Samca has 19 names: Vestitia, Navadaraia, Valnomia, Sina, Nicosda, Avezuha, Scorcoila, Tiha, Miha, Grompa, Slalo, Necauza, Hatavu, Hulila, Huva, Ghiana, Gluviana, Prava, and Samca. To defend against Samca, people need to write all her 19 names on a wall of the house or have to convince someone else to write a protective spell, which they would afterwards carry on them. When attacked, this spell will make Samca harm the writer of the protective spell instead, with the exception that, if the writer of the spell was old, Samca would not hurt them, making them just grit their teeth in their sleep.

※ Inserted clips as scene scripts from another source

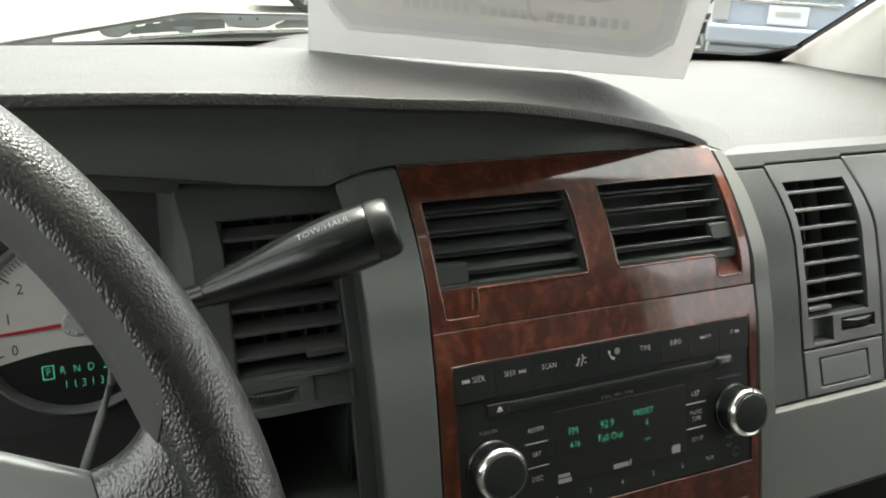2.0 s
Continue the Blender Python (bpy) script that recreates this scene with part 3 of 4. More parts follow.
part("end_cap", sheet(lambda u, v: (0.985 + 0.06 * u, 0.712 - 0.128 * v, 1.279 + 0.028 * math.sin(math.pi * v ** 1.5) * smooth(0.0, 0.75, u)), 10, 16, (0, 0.002, -0.012)), SLATE, dash, "small rounded grey cap at the dashboard end")

# ---- wood bezel ----
bezel = thing("center_bezel", (0.247, 0.39, 1.15), "glossy reddish burl wood bezel of the centre stack", "dashboard trim")
VL, VR = (0.1305, 0.2345, 1.2355, 1.281), (0.2575, 0.361, 1.2355, 1.282)
NL, NR = (0.1315, 0.155, 1.220, 1.2355), (0.3385, 0.361, 1.2215, 1.2355)
tuck = lambda x, z: -0.0012 * smooth(0.335, 0.375, x) * smooth(1.284, 1.297, z)
part("upper_trim", warp(panel(STACK, 0.1232, 0.3688, 1.2140, 1.298, holes=(VL, VR, NL, NR), thick=0.012, step=0.005), tuck), WOOD, bezel, bevel=0.0009, segments=3)
part("lower_trim", panel(STACK, 0.1234, 0.3712, 0.93, 1.2134, holes=((0.1335, 0.3635, 1.0915, 1.1935), (0.139, 0.3605, 0.962, 1.0655)), thick=0.012, step=0.007), WOOD, bezel, bevel=0.0009, segments=3)
for h in (NL, NR):
    deep = 0.0058 if h[0] > 0.2 else 0.0008
    part("thumb_recess", panel(lambda z: STACK(z) + 0.0008 + deep * smooth(h[2] - 0.001, h[2] + 0.013, z) ** 0.7, h[0] - 0.002, h[1] + 0.002, h[2] - 0.002, h[3] + 0.0003, thick=0.004, step=0.002), WOOD, bezel)


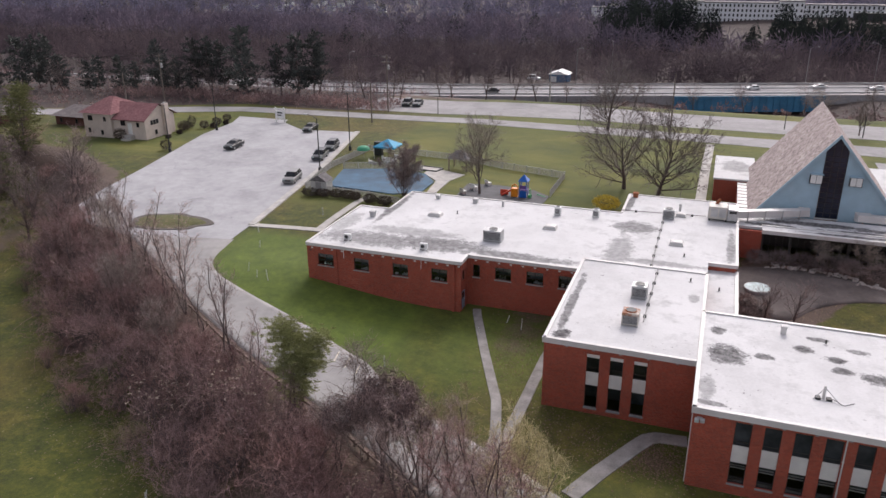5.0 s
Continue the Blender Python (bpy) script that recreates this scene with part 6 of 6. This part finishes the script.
# the lot's sign, small posts and stakes
sg = thing("entrance_sign", (-91.5, 162.6, 1.4), "white two-post entrance sign frame with dark panel", "sign")
part("post", Geo().cbox(-92.6, 162.4, 1.2, -92.35, 162.65, 4.6, 0.02), M["white"], sg)
part("post", Geo().cbox(-90.6, 162.4, 1.2, -90.35, 162.65, 4.6, 0.02), M["white"], sg)
part("crossbeam", Geo().cbox(-92.7, 162.42, 4.2, -90.25, 162.63, 4.4, 0.02), M["white"], sg)
bd = part("board", Geo().cbox(-92.34, 162.46, 2.2, -90.61, 162.58, 3.9, 0.02), M["white"], sg)
part("text_bar", Geo().box(-92.1, 162.448, 3.3, -90.85, 162.459, 3.6).box(-92.1, 162.448, 2.8, -91.1, 162.459, 3.05), M["frame"], bd)


def stake(x, y, h, lean, label="white plastic marker stake in the grass"):
    ob = thing("marker_stake", (0, 0, 0), label, "stake", "marker stakes")
    part("stake", Geo().tube((0, 0, -0.2), (lean[0], lean[1], h), 0.035, 0.035, 6), M["white"], ob)
    part("collar", Geo().tube((0, 0, 0), (0, 0, 0.06), 0.09, 0.07, 6), M["sill"], ob)
    ob.matrix_basis = pose(x, y, gz(x, y))


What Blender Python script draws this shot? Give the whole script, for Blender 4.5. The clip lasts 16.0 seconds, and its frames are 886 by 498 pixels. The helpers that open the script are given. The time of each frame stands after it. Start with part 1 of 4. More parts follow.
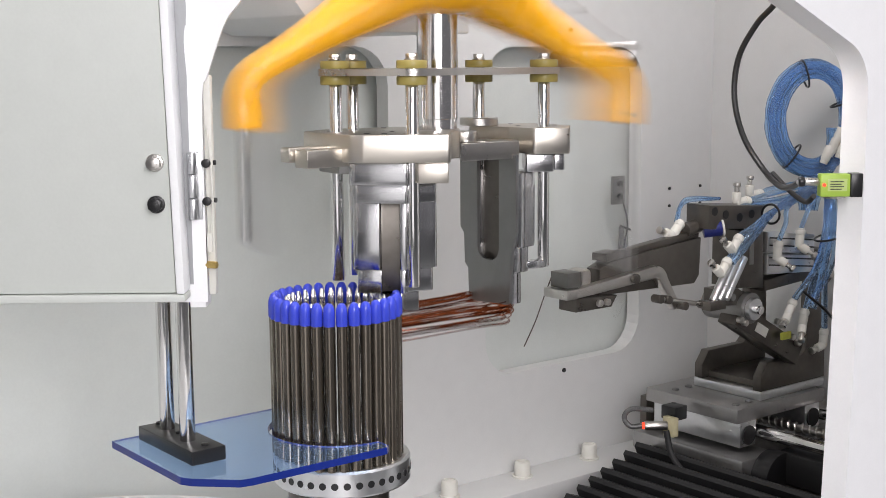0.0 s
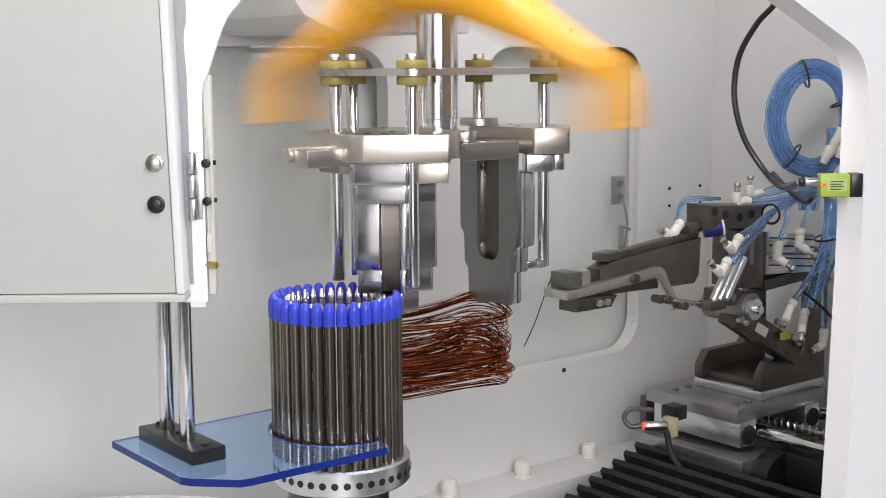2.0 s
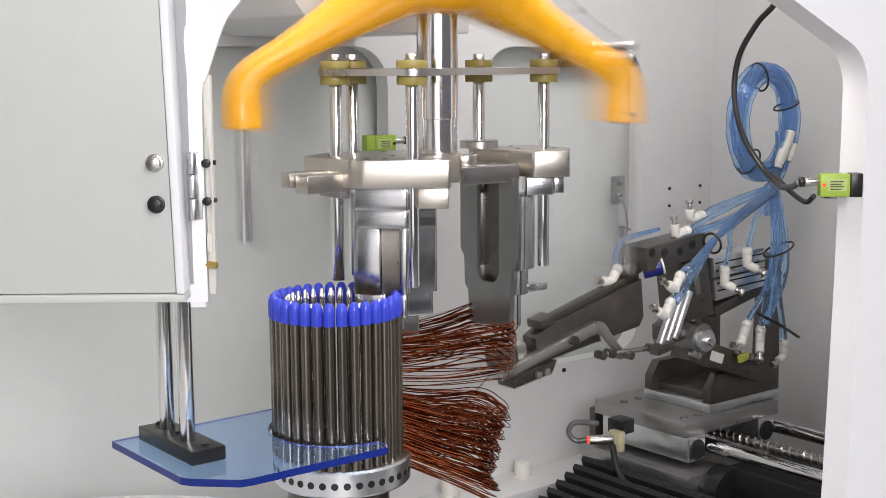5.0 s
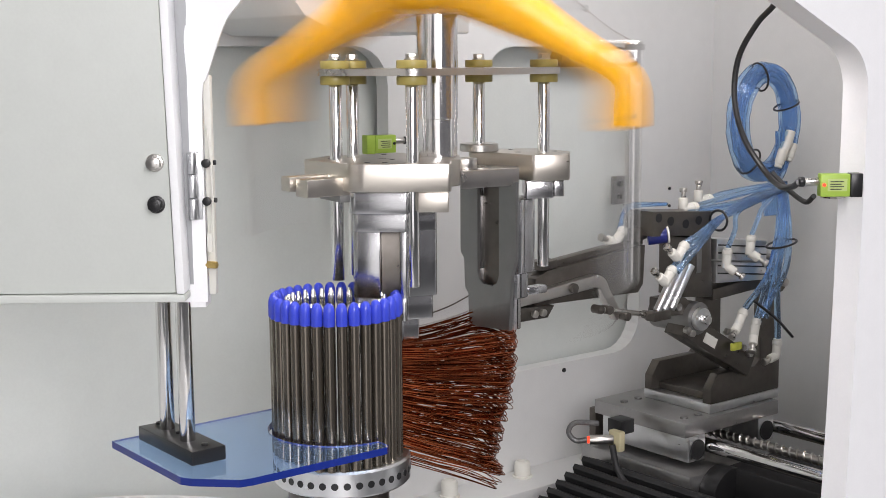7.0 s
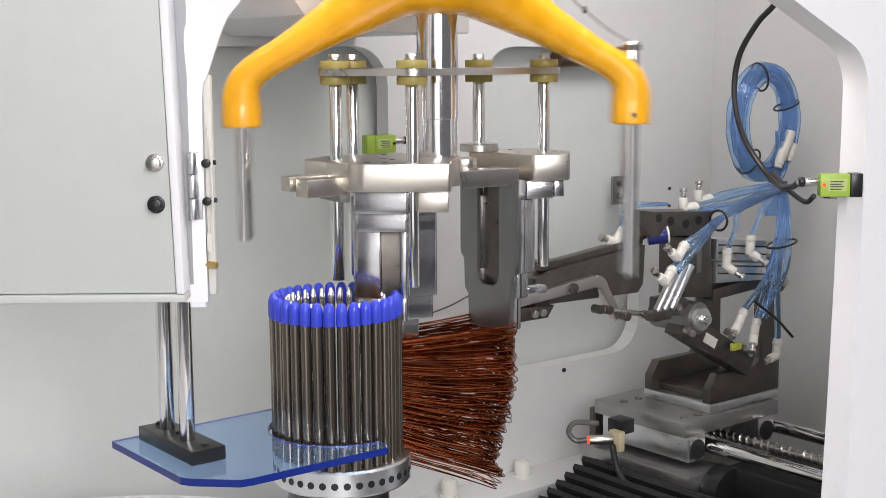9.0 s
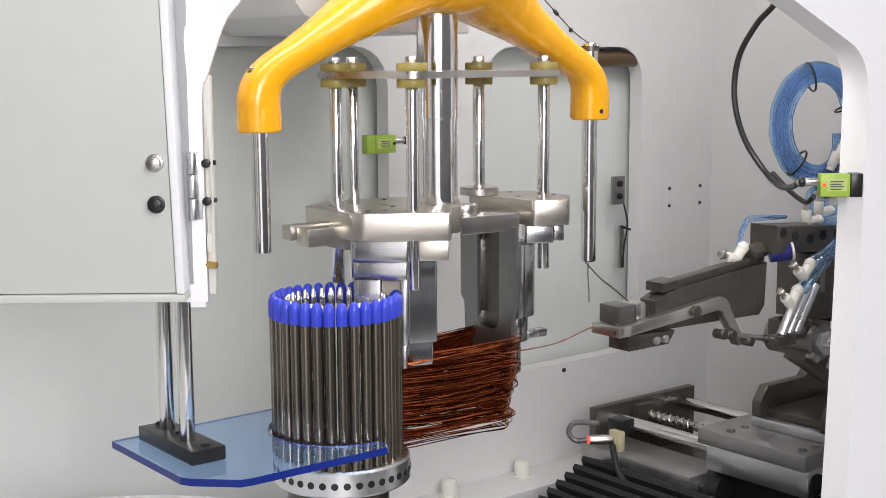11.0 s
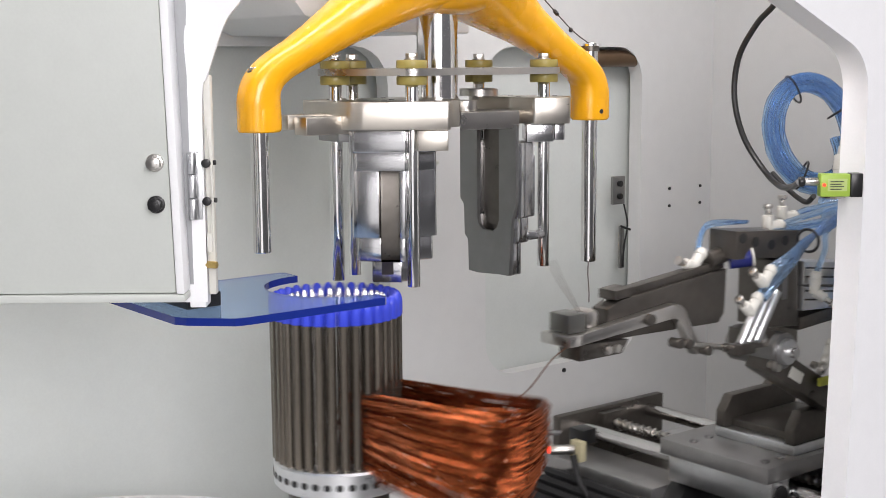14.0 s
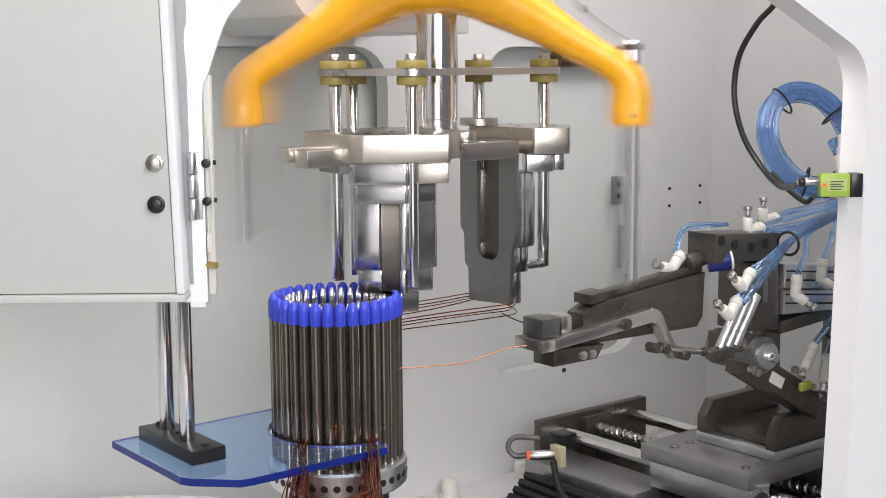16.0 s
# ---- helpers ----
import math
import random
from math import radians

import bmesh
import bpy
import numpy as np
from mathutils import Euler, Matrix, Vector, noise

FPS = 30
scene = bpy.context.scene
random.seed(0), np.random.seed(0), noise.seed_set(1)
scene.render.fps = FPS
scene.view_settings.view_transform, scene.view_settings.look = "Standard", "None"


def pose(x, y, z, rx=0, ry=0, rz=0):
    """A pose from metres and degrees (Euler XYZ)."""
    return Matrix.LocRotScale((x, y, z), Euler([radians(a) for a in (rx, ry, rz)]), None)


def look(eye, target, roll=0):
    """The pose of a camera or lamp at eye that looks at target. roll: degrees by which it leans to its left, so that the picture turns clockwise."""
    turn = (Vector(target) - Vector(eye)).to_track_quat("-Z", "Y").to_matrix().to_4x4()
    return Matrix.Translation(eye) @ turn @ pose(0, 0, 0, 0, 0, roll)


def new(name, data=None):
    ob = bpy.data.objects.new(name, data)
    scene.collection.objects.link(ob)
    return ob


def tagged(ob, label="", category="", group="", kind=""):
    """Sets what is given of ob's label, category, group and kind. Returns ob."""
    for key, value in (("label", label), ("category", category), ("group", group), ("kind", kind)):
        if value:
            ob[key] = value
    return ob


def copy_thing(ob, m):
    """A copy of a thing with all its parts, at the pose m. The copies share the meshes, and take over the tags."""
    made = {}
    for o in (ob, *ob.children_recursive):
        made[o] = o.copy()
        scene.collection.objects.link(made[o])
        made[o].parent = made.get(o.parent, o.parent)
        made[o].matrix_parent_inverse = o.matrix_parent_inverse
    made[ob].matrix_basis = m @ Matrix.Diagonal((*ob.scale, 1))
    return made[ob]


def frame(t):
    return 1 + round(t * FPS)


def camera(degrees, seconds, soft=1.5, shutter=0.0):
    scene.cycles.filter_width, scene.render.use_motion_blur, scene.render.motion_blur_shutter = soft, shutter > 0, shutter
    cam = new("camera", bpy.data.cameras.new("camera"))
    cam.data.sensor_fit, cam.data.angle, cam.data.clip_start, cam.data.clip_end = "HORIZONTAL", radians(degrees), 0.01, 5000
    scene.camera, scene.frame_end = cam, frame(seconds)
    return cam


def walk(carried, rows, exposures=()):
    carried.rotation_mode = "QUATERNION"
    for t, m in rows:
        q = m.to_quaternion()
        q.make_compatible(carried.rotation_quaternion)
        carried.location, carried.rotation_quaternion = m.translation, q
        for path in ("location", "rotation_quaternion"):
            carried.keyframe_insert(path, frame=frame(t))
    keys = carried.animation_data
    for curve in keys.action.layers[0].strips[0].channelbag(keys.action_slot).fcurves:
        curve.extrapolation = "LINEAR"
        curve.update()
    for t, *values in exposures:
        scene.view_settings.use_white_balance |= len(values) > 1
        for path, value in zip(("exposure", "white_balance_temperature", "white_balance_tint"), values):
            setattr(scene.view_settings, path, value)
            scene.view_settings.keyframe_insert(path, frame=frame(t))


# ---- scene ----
import itertools

# The machine's own axes: x along its back wall, y into it, z up; the flyer turns about x = y = 0.
psi, pitch = radians(51.8), 8.2
view = Vector((math.cos(psi), math.sin(psi), 0))
EYE = Vector((-0.7204, -0.9219, 1.3))
cam = camera(37.65, 16.0, soft=0.85, shutter=0.8)
cam_pose = look(EYE, EYE + view * math.cos(radians(pitch)) - Vector((0, 0, math.sin(radians(pitch)))), -0.4)
walk(cam, [(0.0, cam_pose), (16.0, cam_pose)])

# ---------------------------------------------------------------- light
world = bpy.data.worlds.new("hall")
scene.world = world
world.use_nodes = True
world.node_tree.nodes["Background"].inputs[0].default_value = (0.97, 0.94, 1.0, 1)
world.node_tree.nodes["Background"].inputs[1].default_value = 0.15
scene.view_settings.exposure = 0.13


def area(name, eye, target, sx, sy, watts, colour=(1, 1, 1)):
    d = bpy.data.lights.new(name, "AREA")
    d.shape, d.size, d.size_y, d.energy, d.color = "RECTANGLE", sx, sy, watts, colour
    ob = new(name, d)
    ob.matrix_world = look(eye, target)
    return ob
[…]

The Samca was described in 1900 by Rabbi Moses Gaster, who noted the similarities between Christian (namely Romanian, Greek, and Slavonic) and Semitic (Aramaic) charms against child-stealing, and the frequency of these tales, both oral and written, in the Balkans. Per a folk incantation recorded from "the mouth of the peasants of Roumania", Gaster described Samca as Avezuha, the "wing of Satan".

== In modern culture ==
The legend was revived thanks to a TikTok trend in late 2021 - early 2022. Users of this social platform have reported that an evil spirit attributed to Samca roams the cemeteries and country roads during the night attacking violently wanderers and travelers. Numerous deaths and unresolved crimes have been attributed to Samca over the years, however none were proven real.

In 2022, Hamilton Fringe Festival's new play contest was won by playwrights Natalia Bushnik and Kathleen Welch for their play, Samca, which used the mythology of Samca attacking pregnant women as a metaphor for abortion.